Die Klägerin/Gläubigerin hat am 28.12.2005 beantragt, gegen in den Beklagten/Schuldner wegen der Nichterteilung des Zeugnisses ein Zwangsgeld festzusetzen. Der Schuldner hat hierauf nicht erwidert. Das Arbeitsgericht hat mit Beschluss vom 18.1.2006 gegen den Schuldner ein Zwangsgeld in Höhe von 500 EUR, im Nichtbeitreibungsfall 3 Tage Zwangshaft, festgesetzt. Gegen diesen am 23.1.2006 zugestellten Beschluss hat der Schuldner am 1.2.2006 Beschwerde eingelegt, der das Arbeitsgericht nicht abgeholfen hat.

Die Parteien haben in der Berufungsverhandlung vom 14.2.2006 übereinstimmend erklärt, das Zeugnis sei inzwischen erteilt.

 

Entscheidungsgründe

II.

Die sofortige Beschwerde ist zulässig, hat jedoch nur teilweise Erfolg.

Entgegen der Auffassung des Beklagten und Schuldners hat das Arbeitsgericht zutreffend den Zwangsgeldbeschluss erlassen. Die Voraussetzungen für die Einleitung der Zwangsvollstreckung, nämlich Titel (§ 704, § 794 Abs. 1 Nr. 1 ZPO), Klausel (§ 724 ZPO) und Zustellung (§ 750 ZPO), waren gegeben.

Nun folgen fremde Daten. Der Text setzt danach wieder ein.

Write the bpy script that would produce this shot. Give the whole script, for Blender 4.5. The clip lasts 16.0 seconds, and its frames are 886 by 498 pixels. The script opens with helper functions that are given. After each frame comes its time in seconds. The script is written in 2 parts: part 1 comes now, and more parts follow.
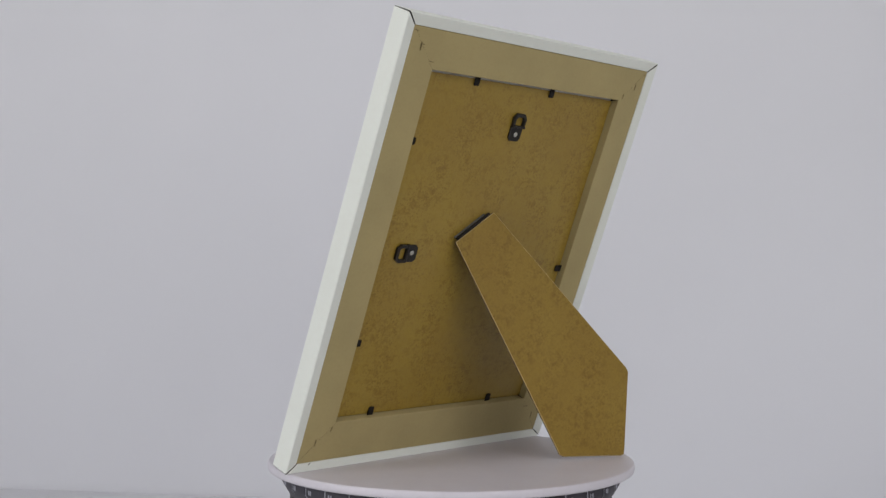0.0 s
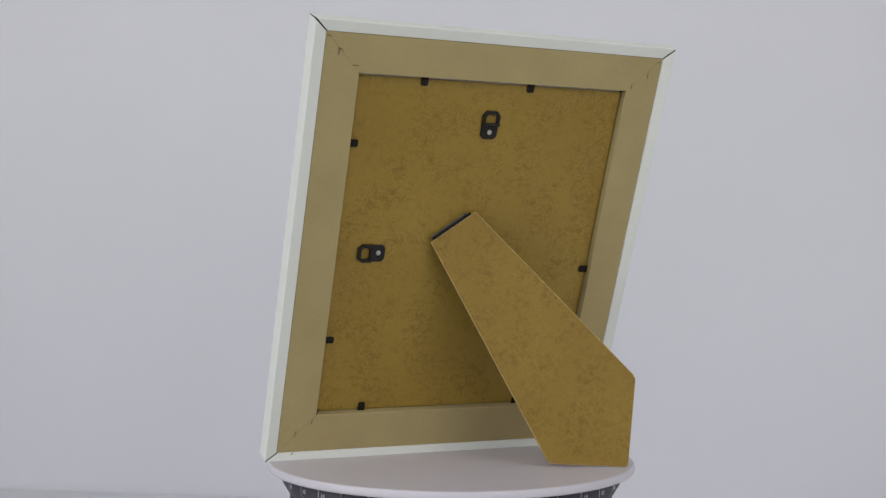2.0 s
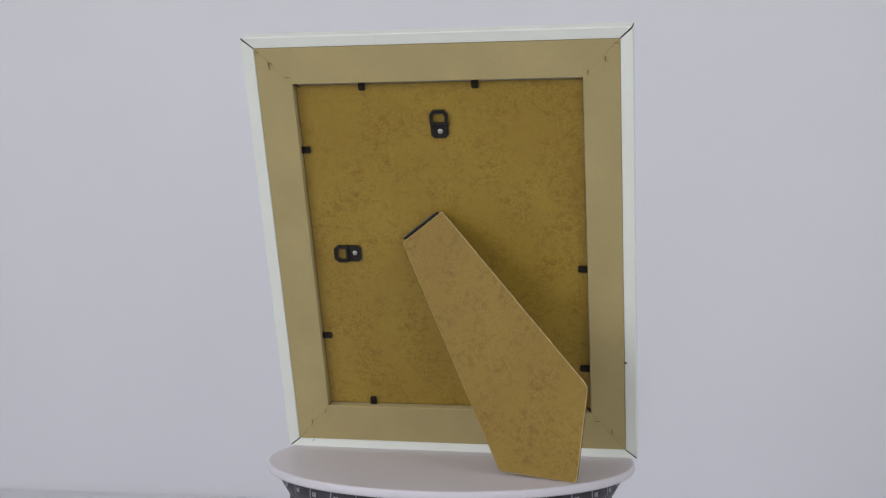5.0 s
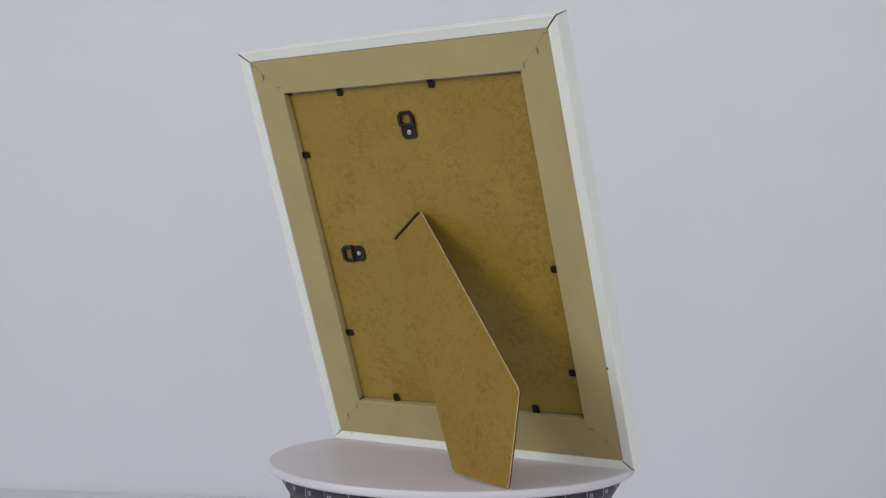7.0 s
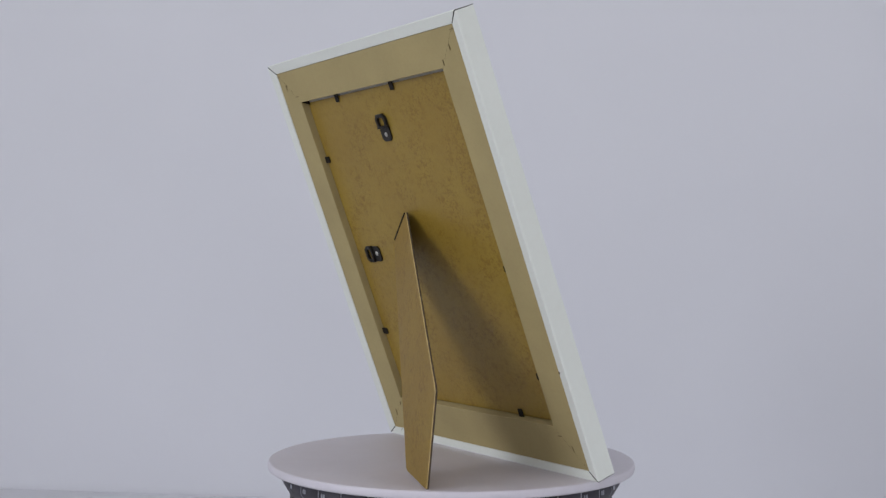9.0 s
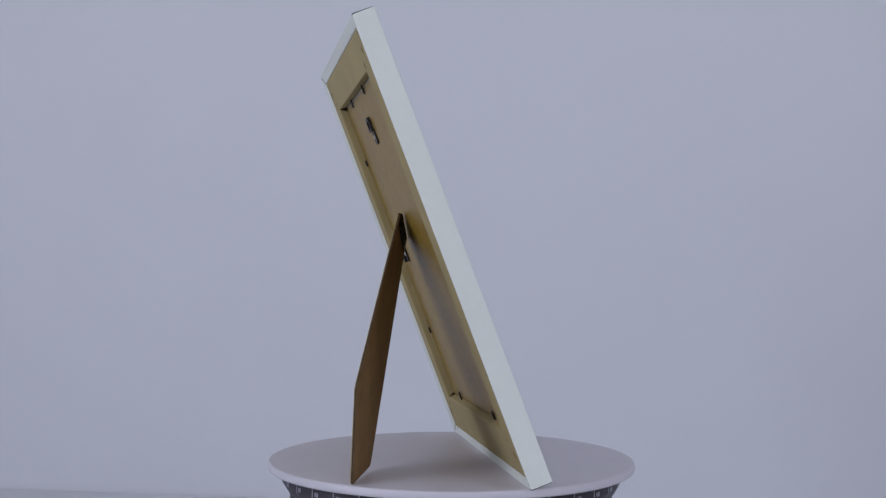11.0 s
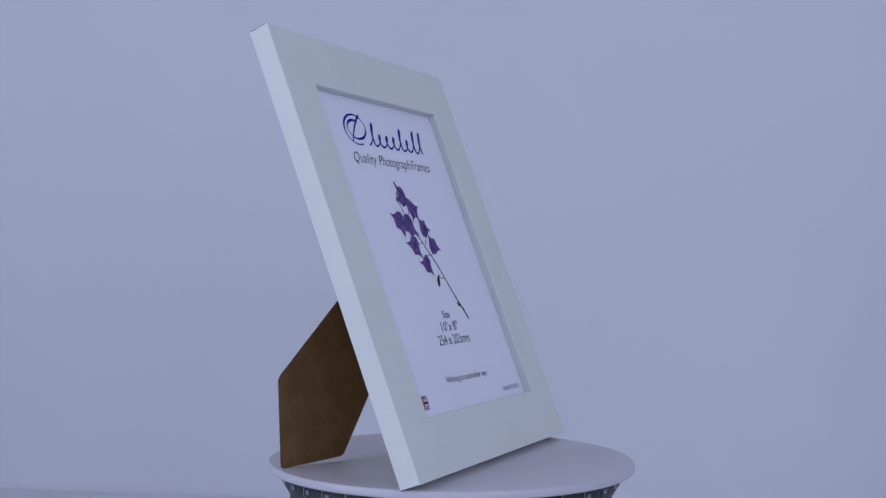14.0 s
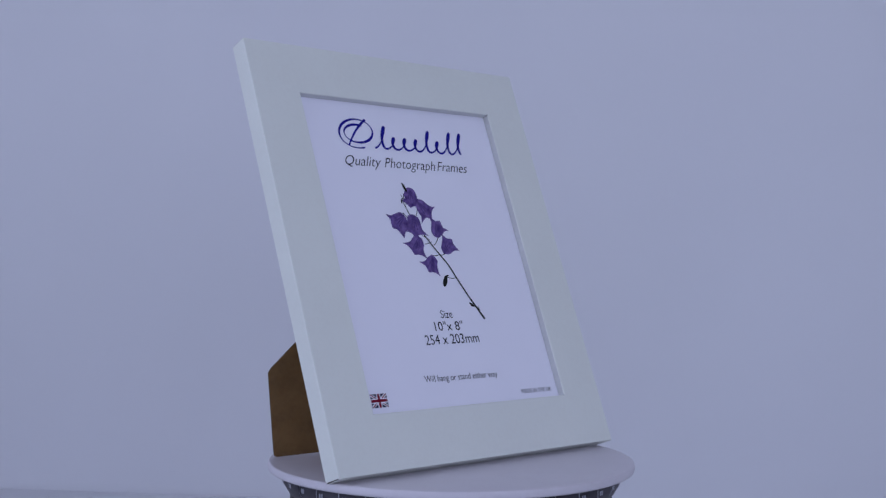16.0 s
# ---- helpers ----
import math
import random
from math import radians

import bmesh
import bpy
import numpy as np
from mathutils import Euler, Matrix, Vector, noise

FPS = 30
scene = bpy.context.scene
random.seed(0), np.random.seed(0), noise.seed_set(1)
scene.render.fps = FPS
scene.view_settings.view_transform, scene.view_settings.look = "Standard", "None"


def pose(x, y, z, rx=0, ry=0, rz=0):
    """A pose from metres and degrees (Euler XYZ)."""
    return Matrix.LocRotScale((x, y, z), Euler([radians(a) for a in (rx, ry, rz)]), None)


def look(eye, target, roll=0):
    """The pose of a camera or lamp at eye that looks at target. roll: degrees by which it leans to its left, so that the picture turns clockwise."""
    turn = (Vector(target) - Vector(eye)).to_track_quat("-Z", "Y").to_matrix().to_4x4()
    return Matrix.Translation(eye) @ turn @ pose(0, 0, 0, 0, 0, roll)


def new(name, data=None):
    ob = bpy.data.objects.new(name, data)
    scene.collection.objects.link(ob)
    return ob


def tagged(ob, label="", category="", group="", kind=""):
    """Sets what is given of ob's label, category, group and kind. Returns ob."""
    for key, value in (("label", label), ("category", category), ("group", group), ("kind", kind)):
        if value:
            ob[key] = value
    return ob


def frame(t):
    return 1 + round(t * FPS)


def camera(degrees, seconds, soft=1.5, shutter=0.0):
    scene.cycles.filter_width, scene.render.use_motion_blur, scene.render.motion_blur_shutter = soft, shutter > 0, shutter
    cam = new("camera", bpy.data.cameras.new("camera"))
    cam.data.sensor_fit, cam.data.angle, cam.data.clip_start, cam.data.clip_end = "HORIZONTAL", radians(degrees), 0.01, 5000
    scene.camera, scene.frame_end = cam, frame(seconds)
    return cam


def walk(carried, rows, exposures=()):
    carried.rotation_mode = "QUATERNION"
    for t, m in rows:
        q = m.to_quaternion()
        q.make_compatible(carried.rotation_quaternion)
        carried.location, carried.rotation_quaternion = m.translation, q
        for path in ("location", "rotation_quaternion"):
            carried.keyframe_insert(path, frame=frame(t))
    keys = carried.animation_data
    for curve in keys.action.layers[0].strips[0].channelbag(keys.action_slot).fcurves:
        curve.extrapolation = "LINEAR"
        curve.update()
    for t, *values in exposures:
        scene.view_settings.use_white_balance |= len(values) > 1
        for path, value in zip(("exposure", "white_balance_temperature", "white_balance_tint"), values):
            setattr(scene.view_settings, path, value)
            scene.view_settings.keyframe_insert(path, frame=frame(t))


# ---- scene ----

Auf die sofortige Beschwerde ist der Zwangsgeldbeschluss des Arbeitsgerichts dennoch aufzuheben, weil der Beklagte und Schuldner inzwischen – allerdings mit erheblicher Verspätung – erfüllt hat. Bei der Zwangsvollstreckung nach §§ 887, 888 ZPO ist für die Beurteilung der Zulässigkeit und Begründetheit des angefochtenen Beschlusses grundsätzlich der Zeitpunkt der letzten Beschlussfassung maßgeblich. Das Zwangsgeld soll den Schuldner zu einer bestimmten Handlung zwingen und soll ihn – anders als bei dem Ordnungsgeld in § 890 ZPO – nicht für eine bestimmte Unterlassung bestrafen. Neue Tatsachen und Beweismittel sind deswegen zu berücksichtigen und zwar unabhängig davon, ob diese Tatsachen vor oder nach Erlass des Beschlusses des Arbeitsgerichts entstanden sind. Es wird geprüft, ob der Beschluss im Zeitpunkt der Entscheidung über die sofortige Beschwerde noch ergehen darf. Hat der Schuldner nach Erlass des Zwangsgeldbeschlusses auf den Titel vollständig erfüllt, so ist der Beschluss aufzuheben und nur noch über die Kosten zu entscheiden (LAG Schl.-Holst., Beschl. v. 11.03.2003 – 1 Ta 45/03 – unter Hinweis auf Ostrowicz/Künzel/Schäfer, Der Arbeitsgerichtsprozess, RZiff. 441; LAG Schleswig-Holstein Beschluss vom 13.2.2004 – 2 Ta 25/04 –).

Da der Schuldner jedoch Anlass zu dem Zwangsgeldverfahren gegeben hat, sind ihm in entsprechender Anwendung von § 97 ZPO die Kosten des Beschwerdeverfahrens aufzuerlegen.

Gründe für die Zulassung der Rechtsbeschwerde sind nicht ersichtlich.